TASK DETAILS
Quote the whole listing verbatim.

DATA BLOCK
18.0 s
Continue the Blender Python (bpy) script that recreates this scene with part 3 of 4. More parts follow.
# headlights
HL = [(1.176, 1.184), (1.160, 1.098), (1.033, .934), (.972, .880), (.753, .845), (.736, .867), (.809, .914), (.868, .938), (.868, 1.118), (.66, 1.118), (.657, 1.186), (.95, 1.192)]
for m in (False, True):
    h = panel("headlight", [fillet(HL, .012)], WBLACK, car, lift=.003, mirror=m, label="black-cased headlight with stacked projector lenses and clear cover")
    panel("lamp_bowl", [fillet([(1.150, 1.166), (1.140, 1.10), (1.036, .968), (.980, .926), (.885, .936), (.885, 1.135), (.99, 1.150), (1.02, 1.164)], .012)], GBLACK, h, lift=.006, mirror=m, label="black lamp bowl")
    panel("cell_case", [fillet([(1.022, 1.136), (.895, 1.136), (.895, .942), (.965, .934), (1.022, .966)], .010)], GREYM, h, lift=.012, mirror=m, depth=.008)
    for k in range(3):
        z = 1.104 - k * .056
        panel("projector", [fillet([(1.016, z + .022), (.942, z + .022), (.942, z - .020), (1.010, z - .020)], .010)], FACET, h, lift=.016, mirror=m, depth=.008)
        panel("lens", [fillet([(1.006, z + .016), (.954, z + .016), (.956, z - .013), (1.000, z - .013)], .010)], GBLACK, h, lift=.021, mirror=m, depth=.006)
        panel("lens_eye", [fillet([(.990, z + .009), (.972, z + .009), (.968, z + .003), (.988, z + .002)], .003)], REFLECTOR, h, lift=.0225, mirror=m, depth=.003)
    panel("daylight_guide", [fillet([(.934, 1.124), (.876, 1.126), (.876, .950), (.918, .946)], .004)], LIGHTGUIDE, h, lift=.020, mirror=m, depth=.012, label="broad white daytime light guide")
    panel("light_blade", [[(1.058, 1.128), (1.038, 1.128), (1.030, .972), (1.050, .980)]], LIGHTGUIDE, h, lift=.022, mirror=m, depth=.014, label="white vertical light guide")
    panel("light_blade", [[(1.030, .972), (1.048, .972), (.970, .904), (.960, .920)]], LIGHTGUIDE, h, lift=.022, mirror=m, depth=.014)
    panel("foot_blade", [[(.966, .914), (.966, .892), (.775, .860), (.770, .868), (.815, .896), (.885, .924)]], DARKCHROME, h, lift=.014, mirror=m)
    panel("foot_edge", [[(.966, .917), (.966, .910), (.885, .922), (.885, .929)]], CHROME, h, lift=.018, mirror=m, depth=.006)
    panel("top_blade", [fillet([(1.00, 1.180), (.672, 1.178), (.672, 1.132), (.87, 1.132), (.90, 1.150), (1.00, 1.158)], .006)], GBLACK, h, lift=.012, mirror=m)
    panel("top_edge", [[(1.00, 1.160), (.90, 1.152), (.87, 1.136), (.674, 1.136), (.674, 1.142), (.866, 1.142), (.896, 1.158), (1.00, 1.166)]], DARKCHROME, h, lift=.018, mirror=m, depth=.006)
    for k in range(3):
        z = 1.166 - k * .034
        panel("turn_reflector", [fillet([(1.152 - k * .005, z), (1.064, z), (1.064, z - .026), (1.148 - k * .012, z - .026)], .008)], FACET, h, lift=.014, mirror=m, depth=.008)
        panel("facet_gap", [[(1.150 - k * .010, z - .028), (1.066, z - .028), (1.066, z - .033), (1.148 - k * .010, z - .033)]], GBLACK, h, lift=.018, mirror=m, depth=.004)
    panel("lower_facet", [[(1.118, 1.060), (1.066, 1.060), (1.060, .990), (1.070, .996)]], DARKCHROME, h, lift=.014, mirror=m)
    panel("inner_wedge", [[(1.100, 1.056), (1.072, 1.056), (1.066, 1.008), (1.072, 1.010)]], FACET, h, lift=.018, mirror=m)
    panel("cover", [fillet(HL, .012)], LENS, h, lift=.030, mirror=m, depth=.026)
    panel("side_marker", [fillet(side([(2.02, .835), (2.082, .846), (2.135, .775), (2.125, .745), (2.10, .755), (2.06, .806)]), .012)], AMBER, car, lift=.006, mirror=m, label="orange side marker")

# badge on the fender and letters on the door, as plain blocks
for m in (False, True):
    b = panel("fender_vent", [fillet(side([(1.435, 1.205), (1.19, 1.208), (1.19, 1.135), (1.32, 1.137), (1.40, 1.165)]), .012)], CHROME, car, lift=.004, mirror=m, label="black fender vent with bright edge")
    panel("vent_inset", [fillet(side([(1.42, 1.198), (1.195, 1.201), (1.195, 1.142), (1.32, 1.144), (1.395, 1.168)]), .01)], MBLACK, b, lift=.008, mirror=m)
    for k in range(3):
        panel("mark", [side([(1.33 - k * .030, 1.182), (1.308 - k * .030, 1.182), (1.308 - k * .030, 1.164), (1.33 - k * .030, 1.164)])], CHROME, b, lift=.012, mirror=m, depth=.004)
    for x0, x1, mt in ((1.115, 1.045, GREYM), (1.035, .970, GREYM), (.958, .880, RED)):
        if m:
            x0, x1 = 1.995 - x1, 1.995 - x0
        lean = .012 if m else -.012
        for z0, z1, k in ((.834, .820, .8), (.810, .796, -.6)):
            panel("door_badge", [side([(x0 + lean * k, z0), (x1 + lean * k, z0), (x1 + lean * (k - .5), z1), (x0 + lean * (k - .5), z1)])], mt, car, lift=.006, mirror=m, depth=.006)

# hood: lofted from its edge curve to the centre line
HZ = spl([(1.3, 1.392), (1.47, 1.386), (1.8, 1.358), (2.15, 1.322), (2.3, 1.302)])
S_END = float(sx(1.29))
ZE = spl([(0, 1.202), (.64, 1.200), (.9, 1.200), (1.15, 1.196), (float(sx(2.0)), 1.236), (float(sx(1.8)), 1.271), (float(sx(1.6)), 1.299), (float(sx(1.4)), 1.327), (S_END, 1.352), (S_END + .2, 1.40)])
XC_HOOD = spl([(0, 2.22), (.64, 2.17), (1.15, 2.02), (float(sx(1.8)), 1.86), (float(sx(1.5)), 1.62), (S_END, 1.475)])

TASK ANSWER
18.0 s
Continue the Blender Python (bpy) script that recreates this scene with part 3 of 4. More parts follow.
# headlights
HL = [(1.176, 1.184), (1.160, 1.098), (1.033, .934), (.972, .880), (.753, .845), (.736, .867), (.809, .914), (.868, .938), (.868, 1.118), (.66, 1.118), (.657, 1.186), (.95, 1.192)]
for m in (False, True):
    h = panel("headlight", [fillet(HL, .012)], WBLACK, car, lift=.003, mirror=m, label="black-cased headlight with stacked projector lenses and clear cover")
    panel("lamp_bowl", [fillet([(1.150, 1.166), (1.140, 1.10), (1.036, .968), (.980, .926), (.885, .936), (.885, 1.135), (.99, 1.150), (1.02, 1.164)], .012)], GBLACK, h, lift=.006, mirror=m, label="black lamp bowl")
    panel("cell_case", [fillet([(1.022, 1.136), (.895, 1.136), (.895, .942), (.965, .934), (1.022, .966)], .010)], GREYM, h, lift=.012, mirror=m, depth=.008)
    for k in range(3):
        z = 1.104 - k * .056
        panel("projector", [fillet([(1.016, z + .022), (.942, z + .022), (.942, z - .020), (1.010, z - .020)], .010)], FACET, h, lift=.016, mirror=m, depth=.008)
        panel("lens", [fillet([(1.006, z + .016), (.954, z + .016), (.956, z - .013), (1.000, z - .013)], .010)], GBLACK, h, lift=.021, mirror=m, depth=.006)
        panel("lens_eye", [fillet([(.990, z + .009), (.972, z + .009), (.968, z + .003), (.988, z + .002)], .003)], REFLECTOR, h, lift=.0225, mirror=m, depth=.003)
    panel("daylight_guide", [fillet([(.934, 1.124), (.876, 1.126), (.876, .950), (.918, .946)], .004)], LIGHTGUIDE, h, lift=.020, mirror=m, depth=.012, label="broad white daytime light guide")
    panel("light_blade", [[(1.058, 1.128), (1.038, 1.128), (1.030, .972), (1.050, .980)]], LIGHTGUIDE, h, lift=.022, mirror=m, depth=.014, label="white vertical light guide")
    panel("light_blade", [[(1.030, .972), (1.048, .972), (.970, .904), (.960, .920)]], LIGHTGUIDE, h, lift=.022, mirror=m, depth=.014)
    panel("foot_blade", [[(.966, .914), (.966, .892), (.775, .860), (.770, .868), (.815, .896), (.885, .924)]], DARKCHROME, h, lift=.014, mirror=m)
    panel("foot_edge", [[(.966, .917), (.966, .910), (.885, .922), (.885, .929)]], CHROME, h, lift=.018, mirror=m, depth=.006)
    panel("top_blade", [fillet([(1.00, 1.180), (.672, 1.178), (.672, 1.132), (.87, 1.132), (.90, 1.150), (1.00, 1.158)], .006)], GBLACK, h, lift=.012, mirror=m)
    panel("top_edge", [[(1.00, 1.160), (.90, 1.152), (.87, 1.136), (.674, 1.136), (.674, 1.142), (.866, 1.142), (.896, 1.158), (1.00, 1.166)]], DARKCHROME, h, lift=.018, mirror=m, depth=.006)
    for k in range(3):
        z = 1.166 - k * .034
        panel("turn_reflector", [fillet([(1.152 - k * .005, z), (1.064, z), (1.064, z - .026), (1.148 - k * .012, z - .026)], .008)], FACET, h, lift=.014, mirror=m, depth=.008)
        panel("facet_gap", [[(1.150 - k * .010, z - .028), (1.066, z - .028), (1.066, z - .033), (1.148 - k * .010, z - .033)]], GBLACK, h, lift=.018, mirror=m, depth=.004)
    panel("lower_facet", [[(1.118, 1.060), (1.066, 1.060), (1.060, .990), (1.070, .996)]], DARKCHROME, h, lift=.014, mirror=m)
    panel("inner_wedge", [[(1.100, 1.056), (1.072, 1.056), (1.066, 1.008), (1.072, 1.010)]], FACET, h, lift=.018, mirror=m)
    panel("cover", [fillet(HL, .012)], LENS, h, lift=.030, mirror=m, depth=.026)
    panel("side_marker", [fillet(side([(2.02, .835), (2.082, .846), (2.135, .775), (2.125, .745), (2.10, .755), (2.06, .806)]), .012)], AMBER, car, lift=.006, mirror=m, label="orange side marker")

# badge on the fender and letters on the door, as plain blocks
for m in (False, True):
    b = panel("fender_vent", [fillet(side([(1.435, 1.205), (1.19, 1.208), (1.19, 1.135), (1.32, 1.137), (1.40, 1.165)]), .012)], CHROME, car, lift=.004, mirror=m, label="black fender vent with bright edge")
    panel("vent_inset", [fillet(side([(1.42, 1.198), (1.195, 1.201), (1.195, 1.142), (1.32, 1.144), (1.395, 1.168)]), .01)], MBLACK, b, lift=.008, mirror=m)
    for k in range(3):
        panel("mark", [side([(1.33 - k * .030, 1.182), (1.308 - k * .030, 1.182), (1.308 - k * .030, 1.164), (1.33 - k * .030, 1.164)])], CHROME, b, lift=.012, mirror=m, depth=.004)
    for x0, x1, mt in ((1.115, 1.045, GREYM), (1.035, .970, GREYM), (.958, .880, RED)):
        if m:
            x0, x1 = 1.995 - x1, 1.995 - x0
        lean = .012 if m else -.012
        for z0, z1, k in ((.834, .820, .8), (.810, .796, -.6)):
            panel("door_badge", [side([(x0 + lean * k, z0), (x1 + lean * k, z0), (x1 + lean * (k - .5), z1), (x0 + lean * (k - .5), z1)])], mt, car, lift=.006, mirror=m, depth=.006)

# hood: lofted from its edge curve to the centre line
HZ = spl([(1.3, 1.392), (1.47, 1.386), (1.8, 1.358), (2.15, 1.322), (2.3, 1.302)])
S_END = float(sx(1.29))
ZE = spl([(0, 1.202), (.64, 1.200), (.9, 1.200), (1.15, 1.196), (float(sx(2.0)), 1.236), (float(sx(1.8)), 1.271), (float(sx(1.6)), 1.299), (float(sx(1.4)), 1.327), (S_END, 1.352), (S_END + .2, 1.40)])
XC_HOOD = spl([(0, 2.22), (.64, 2.17), (1.15, 2.02), (float(sx(1.8)), 1.86), (float(sx(1.5)), 1.62), (S_END, 1.475)])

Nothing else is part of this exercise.